Unions withdraw threat to shut down nation's airports

Seeking a last-minute deal to avoid an Easter travel nightmare, the government's state-owned airport operator AENA and union representatives headed off a nationwide shutdown of air facilities Wednesday when they reached an agreement over jobs.

The accord was hammered out after Public Works Minister José Blanco agreed to keep intact the collective bargaining agreements until 2018. This will guarantee employees' current work conditions until then, even if services at Spain's airports are contracted out as the government proposes in its drive to reduce state spending, an AENA source said. Unions had threatened to shut down air facilities for 22 crucial high-travel days during Easter and throughout summer. Analysts warned that such a drastic move would further hurt Spain's lethargic economy.

Prime Minister José Luis Rodríguez Zapatero told lawmakers in Congress that the agreement "guarantees complete normal operations in airports" and the "mobility of citizens and visitors during significant dates."

"It is a good agreement that shows with dialogue you can reach things and I am very grateful to the unions who have shown good faith to sit down and discuss how to protect the rights of workers," Blanco said.

The government and the CCOO, UGT and USO unions spent nearly 17 hours at the negotiation table before an agreement was reached in the early hours of Wednesday morning.

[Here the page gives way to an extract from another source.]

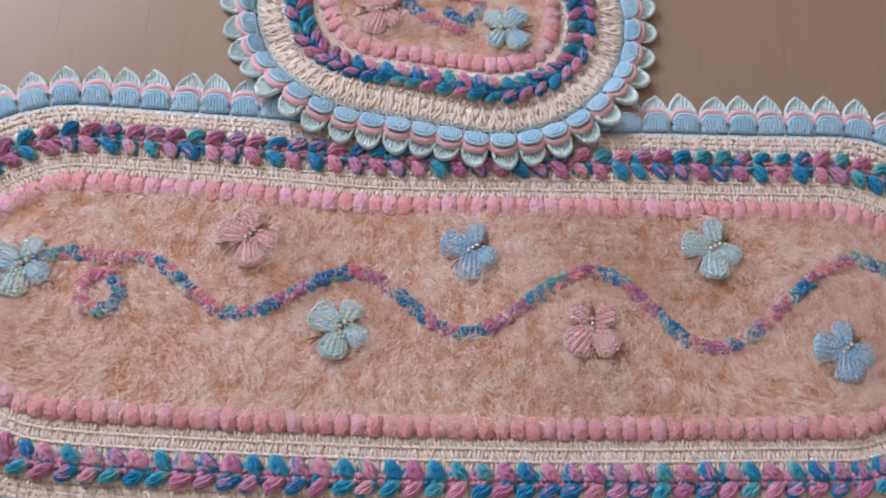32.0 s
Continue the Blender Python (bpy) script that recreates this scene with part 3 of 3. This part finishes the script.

In an effort to prevent massive cancellations in travel plans, tourism and Public Works officials began transmitting messages to tour operators and governments abroad that the strike in Spain has been headed off.

"The strike would have been very damaging for the Spanish tourism industry because the dates proposed were so important. A strike could have ended up hurting GDP," Juan José Fernández, a Link Securities analyst in Madrid, told Bloomberg.